EXERCISE BRIEF: Locate the lines where "Blender" occurs and copy them as they stand.

SOURCE DATA:
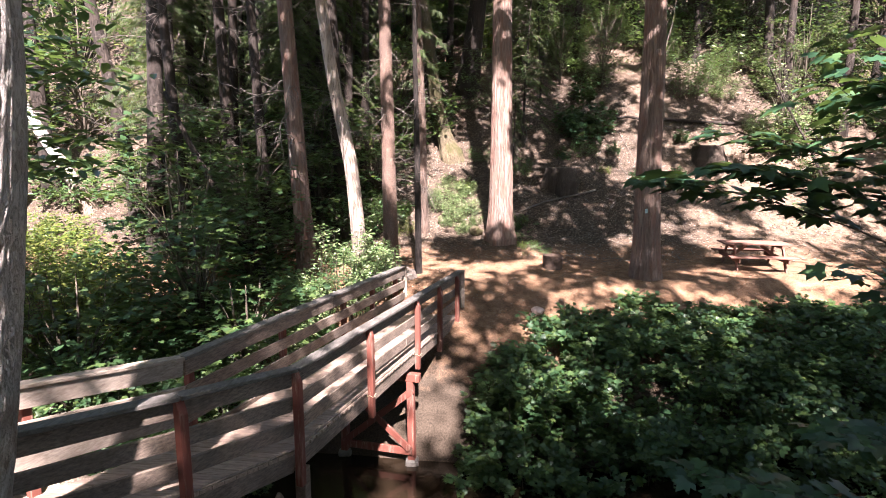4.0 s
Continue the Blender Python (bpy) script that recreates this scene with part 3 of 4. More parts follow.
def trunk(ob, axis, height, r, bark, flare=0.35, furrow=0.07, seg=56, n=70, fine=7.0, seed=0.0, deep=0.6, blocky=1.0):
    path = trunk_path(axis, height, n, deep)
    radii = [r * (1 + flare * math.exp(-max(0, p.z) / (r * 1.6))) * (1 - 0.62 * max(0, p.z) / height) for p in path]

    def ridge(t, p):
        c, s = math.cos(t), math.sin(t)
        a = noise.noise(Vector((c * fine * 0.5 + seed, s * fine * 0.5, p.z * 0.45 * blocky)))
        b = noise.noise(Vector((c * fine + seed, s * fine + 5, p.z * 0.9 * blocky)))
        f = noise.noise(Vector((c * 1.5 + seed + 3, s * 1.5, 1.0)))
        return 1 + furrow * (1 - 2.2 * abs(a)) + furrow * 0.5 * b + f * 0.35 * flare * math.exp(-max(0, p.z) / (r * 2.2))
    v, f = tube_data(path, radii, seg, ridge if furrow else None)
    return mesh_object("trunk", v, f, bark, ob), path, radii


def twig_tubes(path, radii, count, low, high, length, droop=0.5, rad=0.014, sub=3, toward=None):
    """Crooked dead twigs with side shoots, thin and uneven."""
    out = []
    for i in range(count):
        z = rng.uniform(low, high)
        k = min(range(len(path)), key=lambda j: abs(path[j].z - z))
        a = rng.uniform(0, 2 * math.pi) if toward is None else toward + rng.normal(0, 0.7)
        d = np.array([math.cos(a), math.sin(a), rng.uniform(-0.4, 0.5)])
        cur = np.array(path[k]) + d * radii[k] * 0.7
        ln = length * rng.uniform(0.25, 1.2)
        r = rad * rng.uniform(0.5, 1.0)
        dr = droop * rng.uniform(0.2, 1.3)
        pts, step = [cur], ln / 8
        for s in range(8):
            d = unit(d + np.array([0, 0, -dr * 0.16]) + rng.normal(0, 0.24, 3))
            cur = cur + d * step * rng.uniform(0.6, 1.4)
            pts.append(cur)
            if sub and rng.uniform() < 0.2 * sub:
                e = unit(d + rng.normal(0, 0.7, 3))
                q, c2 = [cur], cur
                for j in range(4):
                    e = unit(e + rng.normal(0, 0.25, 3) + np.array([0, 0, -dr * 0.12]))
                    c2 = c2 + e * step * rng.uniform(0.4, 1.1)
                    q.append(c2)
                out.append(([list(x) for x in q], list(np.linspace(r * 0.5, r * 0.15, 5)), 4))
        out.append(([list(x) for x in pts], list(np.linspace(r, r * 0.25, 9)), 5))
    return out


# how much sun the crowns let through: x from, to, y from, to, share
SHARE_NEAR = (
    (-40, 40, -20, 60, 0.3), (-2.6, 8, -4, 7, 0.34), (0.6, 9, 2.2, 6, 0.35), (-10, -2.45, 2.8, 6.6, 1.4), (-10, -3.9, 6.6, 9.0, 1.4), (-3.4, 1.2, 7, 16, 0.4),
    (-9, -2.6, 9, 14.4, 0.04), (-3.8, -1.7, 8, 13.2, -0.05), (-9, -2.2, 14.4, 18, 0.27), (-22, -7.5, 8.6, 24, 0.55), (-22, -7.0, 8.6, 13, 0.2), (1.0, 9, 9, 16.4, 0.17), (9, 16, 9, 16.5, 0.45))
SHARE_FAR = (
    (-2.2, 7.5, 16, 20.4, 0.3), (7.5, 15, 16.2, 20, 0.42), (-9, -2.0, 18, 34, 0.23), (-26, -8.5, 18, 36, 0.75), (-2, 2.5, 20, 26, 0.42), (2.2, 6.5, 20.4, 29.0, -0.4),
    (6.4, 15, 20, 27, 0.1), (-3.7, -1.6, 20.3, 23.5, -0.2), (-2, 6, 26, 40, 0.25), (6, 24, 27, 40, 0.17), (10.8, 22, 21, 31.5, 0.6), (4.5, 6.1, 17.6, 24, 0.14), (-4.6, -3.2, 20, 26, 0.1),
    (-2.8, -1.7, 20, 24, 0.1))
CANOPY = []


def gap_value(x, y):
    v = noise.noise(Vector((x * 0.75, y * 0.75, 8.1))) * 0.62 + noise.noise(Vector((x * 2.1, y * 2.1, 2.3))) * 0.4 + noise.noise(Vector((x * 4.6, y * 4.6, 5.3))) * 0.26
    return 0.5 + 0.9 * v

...

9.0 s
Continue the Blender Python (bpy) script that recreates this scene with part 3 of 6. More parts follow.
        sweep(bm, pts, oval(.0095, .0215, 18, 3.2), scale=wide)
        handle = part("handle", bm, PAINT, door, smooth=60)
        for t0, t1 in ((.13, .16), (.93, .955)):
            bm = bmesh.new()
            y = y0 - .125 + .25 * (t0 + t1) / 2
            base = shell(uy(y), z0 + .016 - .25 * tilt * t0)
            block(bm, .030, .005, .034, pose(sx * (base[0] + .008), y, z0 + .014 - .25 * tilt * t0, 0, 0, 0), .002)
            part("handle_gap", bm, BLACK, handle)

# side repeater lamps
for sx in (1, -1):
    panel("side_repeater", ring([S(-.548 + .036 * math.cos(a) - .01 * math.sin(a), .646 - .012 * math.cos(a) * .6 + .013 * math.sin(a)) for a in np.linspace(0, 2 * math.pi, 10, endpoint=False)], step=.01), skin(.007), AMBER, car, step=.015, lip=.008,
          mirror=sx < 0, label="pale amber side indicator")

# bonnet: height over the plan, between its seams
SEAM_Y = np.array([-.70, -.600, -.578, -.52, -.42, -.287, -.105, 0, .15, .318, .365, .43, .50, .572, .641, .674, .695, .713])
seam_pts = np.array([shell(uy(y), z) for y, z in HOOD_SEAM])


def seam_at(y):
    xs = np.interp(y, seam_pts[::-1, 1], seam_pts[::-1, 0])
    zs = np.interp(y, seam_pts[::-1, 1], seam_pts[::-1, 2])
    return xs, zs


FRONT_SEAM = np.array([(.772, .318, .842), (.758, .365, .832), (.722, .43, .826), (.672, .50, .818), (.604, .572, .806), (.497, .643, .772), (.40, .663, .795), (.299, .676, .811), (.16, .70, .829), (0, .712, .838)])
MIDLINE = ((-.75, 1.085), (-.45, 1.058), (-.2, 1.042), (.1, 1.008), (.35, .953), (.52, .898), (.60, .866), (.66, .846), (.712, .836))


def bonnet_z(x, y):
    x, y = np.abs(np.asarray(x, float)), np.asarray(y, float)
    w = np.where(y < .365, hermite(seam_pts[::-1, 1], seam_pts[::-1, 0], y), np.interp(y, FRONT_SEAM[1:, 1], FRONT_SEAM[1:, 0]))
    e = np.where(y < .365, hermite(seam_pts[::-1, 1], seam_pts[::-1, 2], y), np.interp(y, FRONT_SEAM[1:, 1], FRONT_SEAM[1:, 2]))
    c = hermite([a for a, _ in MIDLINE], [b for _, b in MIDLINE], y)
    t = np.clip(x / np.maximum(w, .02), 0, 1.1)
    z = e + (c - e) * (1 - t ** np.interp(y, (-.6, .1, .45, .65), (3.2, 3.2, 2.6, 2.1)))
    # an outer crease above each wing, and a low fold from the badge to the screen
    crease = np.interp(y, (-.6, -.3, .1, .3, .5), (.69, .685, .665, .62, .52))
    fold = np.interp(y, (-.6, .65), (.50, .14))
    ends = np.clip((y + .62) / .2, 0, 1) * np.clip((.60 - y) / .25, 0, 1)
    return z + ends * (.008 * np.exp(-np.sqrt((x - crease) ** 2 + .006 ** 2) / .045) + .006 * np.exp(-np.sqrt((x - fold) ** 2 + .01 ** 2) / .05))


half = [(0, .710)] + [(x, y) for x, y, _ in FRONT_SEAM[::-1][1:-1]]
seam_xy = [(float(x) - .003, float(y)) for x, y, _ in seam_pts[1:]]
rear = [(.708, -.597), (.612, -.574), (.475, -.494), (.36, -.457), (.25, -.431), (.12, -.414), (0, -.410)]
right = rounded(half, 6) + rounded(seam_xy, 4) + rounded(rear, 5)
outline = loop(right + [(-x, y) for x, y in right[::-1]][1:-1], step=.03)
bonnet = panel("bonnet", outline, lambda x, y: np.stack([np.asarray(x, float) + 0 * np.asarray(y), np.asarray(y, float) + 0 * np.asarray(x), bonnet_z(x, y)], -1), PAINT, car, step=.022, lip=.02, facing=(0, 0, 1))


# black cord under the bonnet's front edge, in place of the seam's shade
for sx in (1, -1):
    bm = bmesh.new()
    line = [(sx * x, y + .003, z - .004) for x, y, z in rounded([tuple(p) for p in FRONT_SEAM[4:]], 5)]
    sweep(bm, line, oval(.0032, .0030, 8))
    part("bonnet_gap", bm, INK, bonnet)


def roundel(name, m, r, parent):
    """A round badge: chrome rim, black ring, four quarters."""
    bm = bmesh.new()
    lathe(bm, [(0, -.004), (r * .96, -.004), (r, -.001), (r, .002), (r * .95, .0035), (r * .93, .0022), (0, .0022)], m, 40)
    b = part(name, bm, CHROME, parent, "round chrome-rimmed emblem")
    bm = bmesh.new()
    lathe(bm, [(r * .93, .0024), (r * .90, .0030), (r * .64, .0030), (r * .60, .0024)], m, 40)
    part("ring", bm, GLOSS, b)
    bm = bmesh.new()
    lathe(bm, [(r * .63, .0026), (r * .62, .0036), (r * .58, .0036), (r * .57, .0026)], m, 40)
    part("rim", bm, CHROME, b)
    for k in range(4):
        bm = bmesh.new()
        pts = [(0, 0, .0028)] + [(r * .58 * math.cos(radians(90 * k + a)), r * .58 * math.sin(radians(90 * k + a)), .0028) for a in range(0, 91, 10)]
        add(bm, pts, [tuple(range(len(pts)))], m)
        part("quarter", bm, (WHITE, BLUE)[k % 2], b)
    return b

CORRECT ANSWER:
Continue the Blender Python (bpy) script that recreates this scene with part 3 of 4. More parts follow.
Continue the Blender Python (bpy) script that recreates this scene with part 3 of 6. More parts follow.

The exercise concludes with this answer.